* What to produce *
Take from the listing each line that has the string "with".

* Collected material *
────

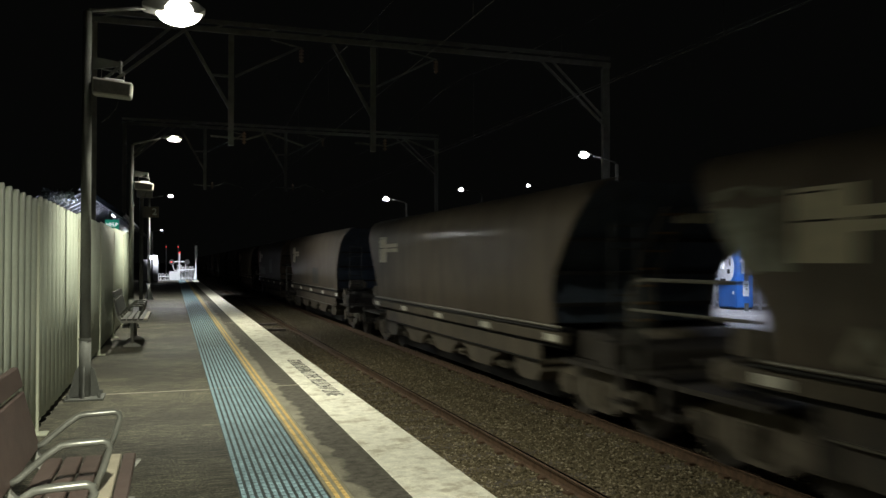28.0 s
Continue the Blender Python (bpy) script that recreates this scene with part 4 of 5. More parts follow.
def wagon(loops):
    w = thing("coal_wagon", pose(T2, 0, RAIL), "grimy grey-brown coal hopper wagon with sloping ends and cream mark", "coal wagon", "coal wagons")
    for s in (-1, 1):
        part("side_sheet", ring_mesh([(s * x, z) for x, z in SIDE], slope_length), "hopper", w, smooth=True)
        for yy in (-1, 1):
            part("corner_edge", tube(B(), [(s * (side_x(1.38 + 0.15 * i) - 0.015), yy * slope_length(1.38 + 0.15 * i, yy), 1.38 + 0.15 * i) for i in range(13)], 0.026, 6), "hopper", w)
        # underparts below the hopper: pale lip, dark pipe, sill, black-filled gaps, skirt
        part("side_sill", prism(B(), [(s * 1.30, 1.10), (s * 1.43, 1.10), (s * 1.44, 1.25), (s * 1.42, 1.27), (s * 1.30, 1.27)], "y", -5.5, 5.8), "skirt", w)
        part("hopper_lip", rod(B(), (s * 1.445, -5.5, 1.345), (s * 1.445, 5.4, 1.345), 0.022, 8), "lip", w, "pale lip under the side sheet")
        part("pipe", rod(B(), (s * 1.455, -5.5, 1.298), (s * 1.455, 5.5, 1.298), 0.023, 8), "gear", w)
        # black fill painted as the shade under the lip
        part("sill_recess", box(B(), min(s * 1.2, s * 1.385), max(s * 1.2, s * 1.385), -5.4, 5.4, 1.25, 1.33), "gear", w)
        # black strip painted as the shaded gap under the sill
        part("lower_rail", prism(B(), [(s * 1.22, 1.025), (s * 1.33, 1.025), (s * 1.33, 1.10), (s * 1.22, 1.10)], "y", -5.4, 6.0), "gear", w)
        for k in range(5 if s < 0 else 0):
            y = 5.3 - 2.62 * k
            part("reflector", box(B(), min(s * 1.432, s * 1.447), max(s * 1.432, s * 1.447), y - 0.26, y + 0.16, 1.125, 1.225), "reflector", w, "cream reflector plate")
        part("skirt_panel", prism(B(), [(s * 1.30, 0.77), (s * 1.34, 0.77), (s * 1.345, 1.025), (s * 1.30, 1.025)], "y", -4.62, 4.62), "skirt", w, "dusty flat skirt panel")
        # lip colour carries its lit edge on railed wagons, its shadow on plain ones
        part("skirt_lip", box(B(), min(s * 1.31, s * 1.385), max(s * 1.31, s * 1.385), -4.62, 4.62, 0.755, 0.775), "lip" if loops else "gear", w, "thin skirt edge")
        # black box fills the gaps, so their shade is painted in
        part("chute_shadow", box(B(), min(s * 0.3, s * 0.95), max(s * 0.3, s * 0.95), -4.4, 4.4, 0.16, 0.76), "gear", w, "black box standing for the shade between the chutes")
        for yc, h in ((4.12, 0.48), (2.08, 1.0), (0.03, 1.0), (-2.02, 1.0), (-4.1, 0.5)):
            q = h - 0.46 if h > 0.6 else h - 0.12
            low = [(yc - q, 0.47), (yc - q + 0.12, 0.425), (yc + q - 0.12, 0.425), (yc + q, 0.47), (yc + q + 0.10, 0.60), (yc + h - 0.10, 0.68), (yc + h, 0.71), (yc + h, 0.77),
                   (yc - h, 0.77), (yc - h, 0.71), (yc - h + 0.10, 0.68), (yc - q - 0.10, 0.60)]
            part("chute", prism(B(), low, "x", min(s * 0.45, s * 1.315), max(s * 0.45, s * 1.315)), "skirt", w, "dusty steel discharge chute")
        for k in range(4):
            y = 3.10 - 2.05 * k
            cast = [(y + 0.20 + 0.20 * math.cos(t), 0.44 + 0.13 * math.sin(t)) for t in [math.pi * i / 8 for i in range(9)]]
            g = part("door_gear", prism(B(), cast, "x", min(s * 1.02, s * 1.24), max(s * 1.02, s * 1.24)), "bogie", w, "dusty rounded door gear", bevel=0.02)
            if s < 0:
                part("link_bar", rod(B(), (s * 1.26, y - 0.02, 0.55), (s * 1.26, y + 0.36, 0.50), 0.022, 8), "bogie", g, "worn bright link bar")
    for yy in (-1, 1):
        bm = B()
        zs = [1.38 + 0.2 * i for i in range(11)]
        rows = [[bm.verts.new((x, yy * (slope_length(z, yy) - 0.02), z)) for x in (-side_x(z) + 0.03, side_x(z) - 0.03)] for z in zs]
        for a, b in zip(rows, rows[1:]):
            bm.faces.new((a[0], a[1], b[1], b[0]))
        end = part("end_sheet", bm, "end_sheet", w, "sooty sloping end sheet in faded paint")
        for z in (1.65, 2.12, 2.6):
            c = yy * (slope_length(z, yy) + 0.03)
            # ribs are black to draw the shadow lines across the end sheet
            part("end_rib", box(B(), -1.38, 1.38, c - 0.05, c + 0.05, z - 0.028, z + 0.028), "gear", end)
        part("ladder_rail", tube(B(), [(0.25, yy * (slope_length(z, yy) + 0.09), z) for z in (1.3, 1.6, 1.9, 2.2, 2.5, 2.8, 3.05)], 0.022, 6), "bogie", end)
        part("ladder_rail", tube(B(), [(-0.12, yy * (slope_length(z, yy) + 0.09), z) for z in (1.3, 1.6, 1.9, 2.2, 2.5, 2.8, 3.05)], 0.022, 6), "bogie", end)
        bm = B()
        for i in range(7):
            z = 1.4 + 0.26 * i
            rod(bm, (-0.12, yy * (slope_length(z, yy) + 0.09), z), (0.25, yy * (slope_length(z, yy) + 0.09), z), 0.02, 6)
        part("ladder_rungs", bm, "rung", end, "rusty orange ladder rungs")
        if yy > 0:
            c = slope_length(2.95, 1) + 0.05
            part("end_plate", box(B(), -1.36, -0.98, c - 0.02, c + 0.02, 2.82, 2.95), "logo", end, "pale plate")
        else:
            c = -slope_length(2.91, -1) - 0.08
            part("end_plate", box(B(), 0.12, 0.68, c - 0.02, c + 0.02, 2.84, 2.98), "logo", end, "pale plate")
        part("end_platform", box(B(), -1.35, 1.35, min(yy * 5.4, yy * 7.4), max(yy * 5.4, yy * 7.4), 0.84, 0.90), "underframe", w)
        if yy < 0:
            part("front_apron", prism(B(), [(-5.5, 0.9), (-7.0, 0.9), (-6.9, 1.12), (-6.3, 1.30), (-5.5, 1.30)], "x", -1.15, 1.15), "underframe", w, "grimy brake gear casing", bevel=0.03)
            if loops:
                part("brake_cylinder", turn(B(), [(-1.18, 0.05), (-1.16, 0.15), (-0.72, 0.16), (-0.68, 0.11), (-0.60, 0.10)], -6.05, 1.52, 14), "bogie", w, "dusty brake cylinder")
                part("bracket", prism(B(), [(-5.85, 0.9), (-6.30, 0.9), (-6.22, 1.32), (-5.95, 1.40)], "x", -1.34, -1.26), "bogie", w, "pale steel bracket plate")
        else:
            part("air_reservoir", turn(B(), [(-1.26, 0.06), (-1.20, 0.17), (-0.55, 0.18), (-0.48, 0.07)], 6.25, 1.10, 14), "bogie", w, "grimy air reservoir")
        part("headstock", box(B(), -1.4, 1.4, yy * 7.0 - 0.06, yy * 7.0 + 0.06, 0.66, 0.96), "underframe", w)
        part("coupler", prism(B(), [(-0.12, 0.78), (0.12, 0.78), (0.12, 1.0), (-0.12, 1.0)], "y", min(yy * 7.0, yy * 7.77), max(yy * 7.0, yy * 7.77)), "underframe", w, bevel=0.02)
        part("hose", tube(B(), [(0.3, yy * 7.0, 0.9), (0.32, yy * 7.3, 0.6), (0.3, yy * 7.7, 0.5)], 0.03, 6), "dark", w)
        bogie_parts(w, yy * 5.9, 1.75)
        for s in (-1, 1):
            if s * yy > 0:
                bm = B()
                for k in range(6):
                    rod(bm, (s * 1.30, yy * 6.7, 1.25 + 0.3 * k), (s * 0.92, yy * 6.7, 1.25 + 0.3 * k), 0.014, 6)
                for x in (1.30, 0.92):
                    rod(bm, (s * x, yy * 6.7, 0.9), (s * x, yy * 6.7, 2.8), 0.016, 6)
                part("ladder", bm, "dark", w)
            if s > 0:
                continue
            part("step", box(B(), min(s * 1.2, s * 1.42), max(s * 1.2, s * 1.42), yy * 6.95 - 0.15, yy * 6.95 + 0.15, 0.5, 0.54), "underframe", w)
            part("step_hanger", bar(B(), (s * 1.38, yy * 6.95, 0.52), (s * 1.38, yy * 6.95, 1.1), 0.04, 0.02), "underframe", w)
    for s in (-1, 1):
        part("foot_guard", box(B(), min(s * 1.30, s * 1.32), max(s * 1.30, s * 1.32), 4.5, 4.85, 0.42, 1.03), "underframe", w)
        if not loops:
            continue
        h = part("handrail", tube(B(), [(s * 1.40, 5.72, 2.07), (s * 1.40, 7.45, 2.07), (s * 1.40, 7.62, 2.02), (s * 1.40, 7.72, 1.90), (s * 1.40, 7.74, 0.88)], 0.024, 6), "handrail", w, "pale bent tube handrail")
        part("cross_rail", rod(B(), (s * 1.40, 5.5, 1.70), (s * 1.40, 7.74, 1.70), 0.02, 6), "handrail", h)
        part("inner_post", rod(B(), (s * 1.40, 7.40, 0.88), (s * 1.40, 7.40, 2.07), 0.018, 6), "handrail", h)
    part("brake_reservoir", rod(B(), (-0.6, -6.3, 1.14), (0.7, -6.3, 1.14), 0.22, 16), "bogie", w, "grimy air reservoir", smooth=True)
    part("corner_bracket", box(B(), -1.40, -1.30, 5.5, 5.85, 1.36, 1.62), "skirt", w, "pale corner bracket")
    part("brake_box", box(B(), -1.36, -0.95, -6.85, -6.40, 0.90, 1.24), "underframe", w, "grimy brake equipment box", bevel=0.02)
    part("centre_sill", box(B(), -0.25, 0.25, -7.2, 7.2, 0.75, 1.02), "underframe", w)
    bm = B()
    n, mrows = 24, 6
    grid = [[bm.verts.new((-1.01 + 2.02 * j / mrows, -5.7 + 11.4 * i / n, 3.2 + 0.12 * math.sin(math.pi * j / mrows) + 0.07 * noise.noise((i * 0.7, j * 0.9, 2.0)))) for j in range(mrows + 1)] for i in range(n + 1)]
    for i in range(n):
        for j in range(mrows):
            bm.faces.new((grid[i][j], grid[i][j + 1], grid[i + 1][j + 1], grid[i + 1][j]))
    part("coal_load", bm, "coal", w, "heap of black coal")
    for s in (-1, 1):
        x0, x1 = sorted((s * (HALF + 0.002), s * (HALF + 0.008)))
        mk = part("side_mark", box(B(), x0, x1, 4.25, 4.95, 2.27, 2.93), "logo", w, "cream block mark")
        part("side_mark_arm", box(B(), x0, x1, 3.2, 4.25, 2.65, 2.74), "logo", mk)
        part("side_mark_arm", box(B(), x0, x1, 3.2, 4.25, 2.53, 2.62), "logo", mk)
        if s < 0:
            part("lettering_bar", box(B(), x0 - 0.003, x0, 4.52, 4.93, 2.875, 2.893), "gear", mk, "thin dark printed line")
            part("lettering_bar", box(B(), x0 - 0.003, x0, 4.40, 4.93, 2.625, 2.645), "gear", mk, "thin dark printed line")
    return w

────

* Written reply *
Continue the Blender Python (bpy) script that recreates this scene with part 4 of 5. More parts follow.
    w = thing("coal_wagon", pose(T2, 0, RAIL), "grimy grey-brown coal hopper wagon with sloping ends and cream mark", "coal wagon", "coal wagons")